Rookwood Pottery
|
|
View from Holy Cross Monastery
|
|
Coordinates | 39°6′26″N 84°30′3″W / 39.10722°N 84.50083°WCoordinates: 39°6′26″N 84°30′3″W / 39.10722°N 84.50083°W |
---|---|
Built | 1892 |
Architect | H. Neill Wilson (and later expanded) |
NRHP Reference # | 72001023 |
Added to NRHP | December 05, 1972 |
Rookwood Pottery is an American ceramics company now located in the Over-the-Rhine neighborhood in Cincinnati, Ohio. Founded in 1880, and successful until the Great Depression, production has been intermittent and at a low level since 1967, though there was a change of ownership in 2006, and expansion is planned.

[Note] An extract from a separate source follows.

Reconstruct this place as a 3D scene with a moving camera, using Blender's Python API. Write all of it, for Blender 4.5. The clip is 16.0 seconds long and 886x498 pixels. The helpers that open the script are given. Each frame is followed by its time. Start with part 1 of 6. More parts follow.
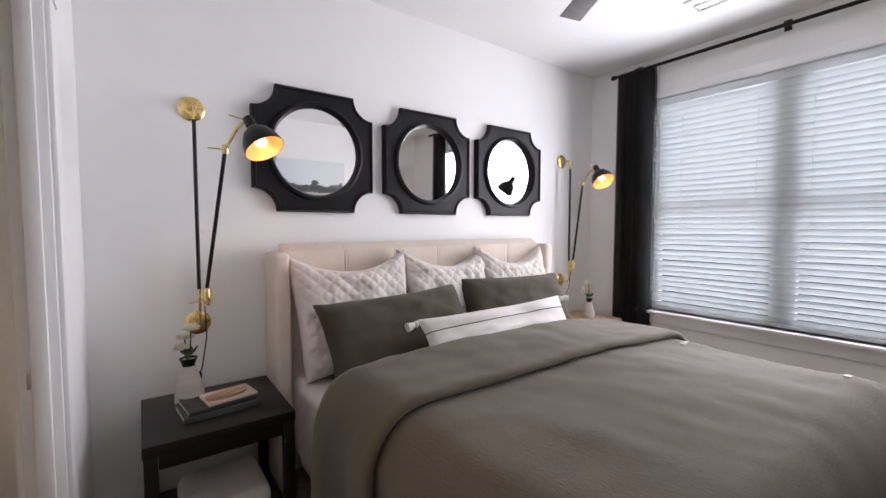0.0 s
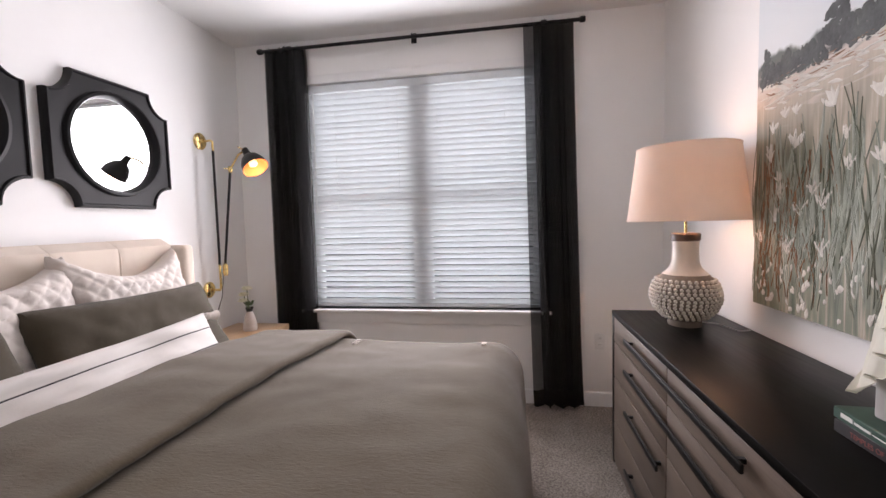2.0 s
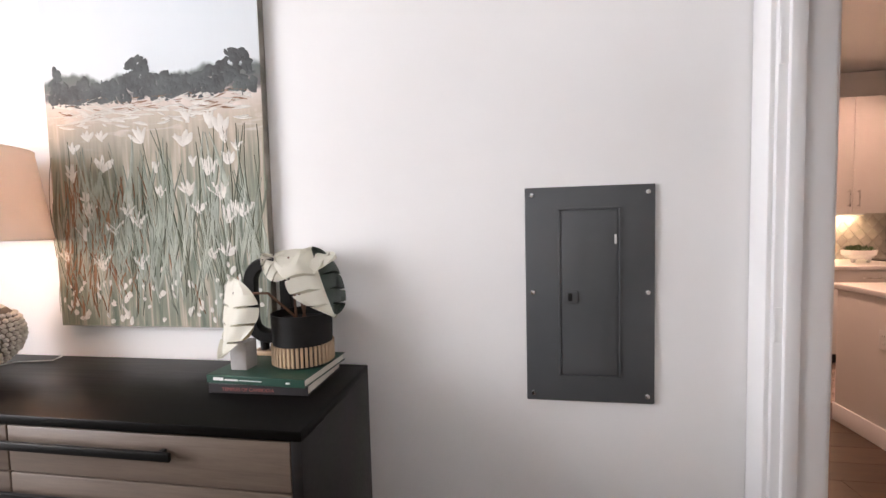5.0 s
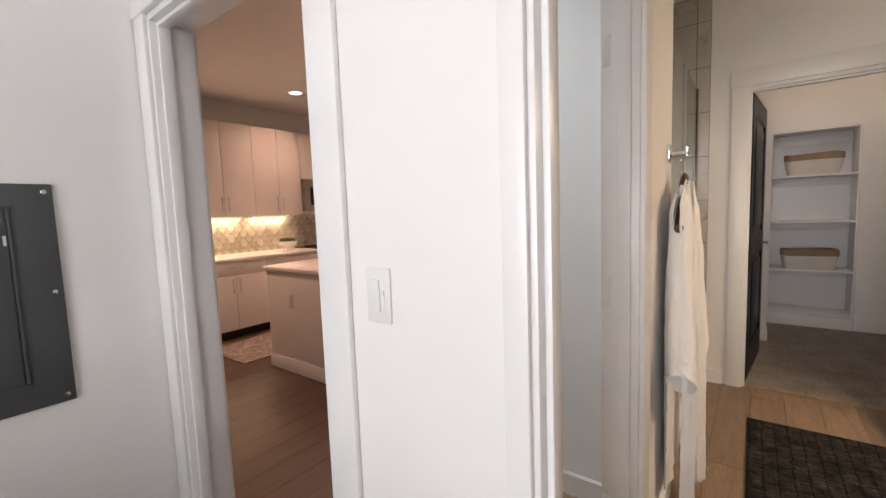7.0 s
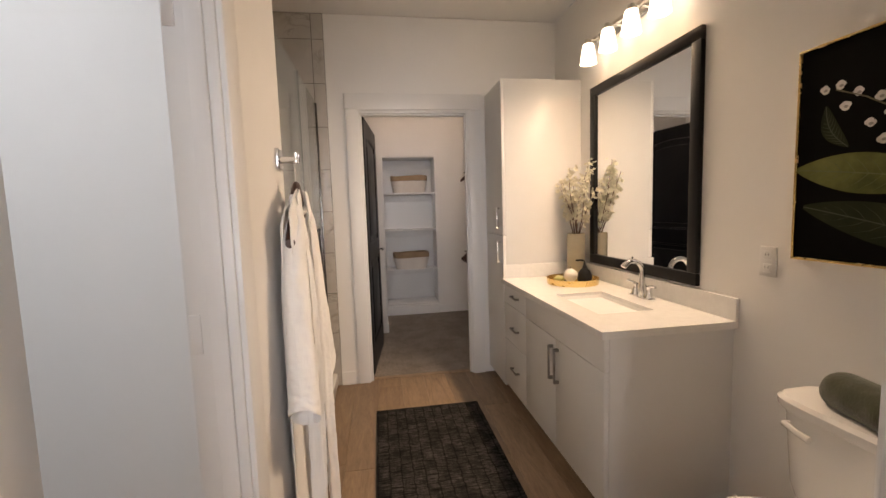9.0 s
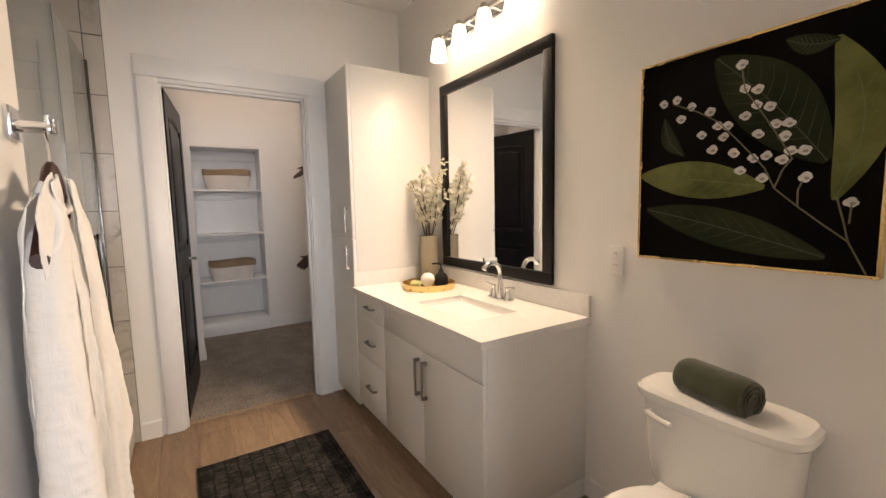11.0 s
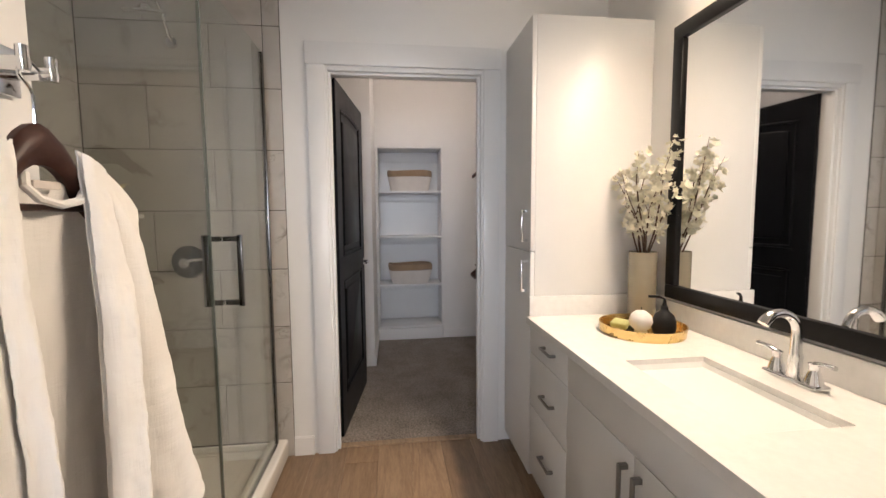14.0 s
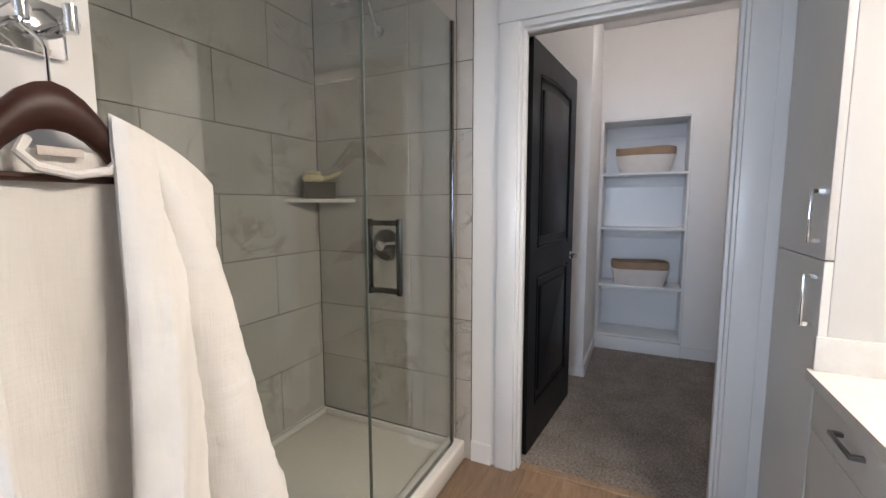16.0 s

Maria Longworth Nichols Storer, daughter of wealthy Joseph Longworth, founded Rookwood Pottery in 1880 as a result of being inspired by what she saw at the Centennial Exhibition in Philadelphia, including Japanese and French ceramics. The first Rookwood Pottery was located in a renovated school house on Eastern Avenue which had been purchased by Maria's father at a sheriff's sale in March 1880. Mrs. Storer named it Rookwood, after her father's country estate near the city in Walnut Hills. The first ware came from the kiln on Thanksgiving Day of that year. Through years of experimentation with glazes and kiln temperatures, Rookwood pottery became a popular American art pottery, designed to be at least as decorative as it is useful. For more than a decade, beginning with Rookwood's founding, Clara Chipman Newton worked there as a china decorator, archivist, and general assistant with the title of secretary; she shared with Storer responsibility for overseeing the decoration and glazing. The artist Laura Anne Fry worked at Rookwood as a painter and teacher from 1881 to 1888.
The second Rookwood Pottery building, on top of Mount Adams, was built in 1891-1892 by H. Neill Wilson, who was son of prominent Cincinnati architect James Keys Wilson.
Each era of Rookwood work has its own unique character. The earliest work is relief-worked on colored clay, in red, pinks, greys and sage or olive greens. Some were gilt, or had stamped patterns, and some were carved. Often these were painted or otherwise decorated by the purchaser of the "greenware" (unfinished piece), a precursor to today's do-it-yourself movement. However, such personally decorated pieces are not usually considered Rookwood for purposes of sale or valuation.